==== Given data

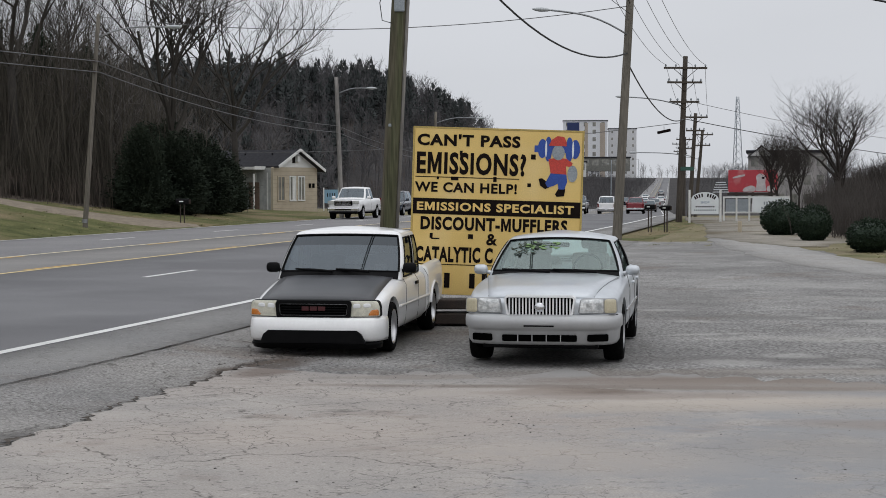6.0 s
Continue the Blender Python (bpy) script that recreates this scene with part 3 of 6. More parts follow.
def wheel(parent, x, y, r, rim_r, width, spokes=5, dish=0.05, deep=False, spoke_mat=None, rim_mat=None):
    """A wheel at x, y: hub with spokes, rim and tyre; x tells its side."""
    s = 1 if x > 0 else -1
    rim_mat = rim_mat or alloy
    hub = bmesh.new()
    lathe(hub, [(0.001, 0.0), (0.055, 0.0), (0.065, -0.02), (0.07, -0.08)], 16)
    for k in range(spokes):
        a = 2 * math.pi * k / spokes
        m = Matrix.Rotation(a, 4, "X")
        box(hub, (-0.03, 0, rim_r * 0.53), (0.035, rim_r * (0.34 if spokes < 8 else 0.2), rim_r * 0.92), m, 0.008)
    for v in hub.verts:
        v.co.x *= s
    if s < 0:
        bmesh.ops.reverse_faces(hub, faces=hub.faces)
    w = part("wheel", hub, spoke_mat or rim_mat, parent, smooth=False)
    w.location = (x - s * (dish + (0.05 if deep else 0)), y, r)
    w["category"] = ""
    del w["category"]
    rim = bmesh.new()
    off = dish + (0.05 if deep else 0)
    lathe(rim, [(rim_r * 0.86, -0.13), (rim_r * 0.88, off - 0.03), (rim_r * 0.94, off + 0.0), (rim_r * 1.0, off + 0.004), (rim_r * 1.01, off - 0.01), (rim_r * 0.97, off - 0.03)], 32)
    lathe(rim, [(0.02, -0.13), (rim_r * 0.87, -0.13)], 24)
    tyre = bmesh.new()
    lathe(tyre, [(rim_r * 0.97, -width + off + 0.02), (rim_r * 1.08, -width + off), (r * 0.93, -width + off), (r * 0.985, -width + off + 0.02), (r, -width + off + 0.05), (r, off - 0.05), (r * 0.985, off - 0.018), (r * 0.94, off + 0.004), (rim_r * 1.12, off + 0.012), (rim_r * 1.0, off + 0.002), (rim_r * 0.97, off - 0.02)], 36)
    for bm_ in (rim, tyre):
        for v in bm_.verts:
            v.co.x *= s
        if s < 0:
            bmesh.ops.reverse_faces(bm_, faces=bm_.faces)
    part("rim", rim, rim_mat, w, smooth=True)
    part("tyre", tyre, rubber, w, smooth=True)
    return w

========

**Do this:**
Extract all lines from the data in which "part" is found.

**Task output:**
Continue the Blender Python (bpy) script that recreates this scene with part 3 of 6. More parts follow.
    w = part("wheel", hub, spoke_mat or rim_mat, parent, smooth=False)
    part("rim", rim, rim_mat, w, smooth=True)
    part("tyre", tyre, rubber, w, smooth=True)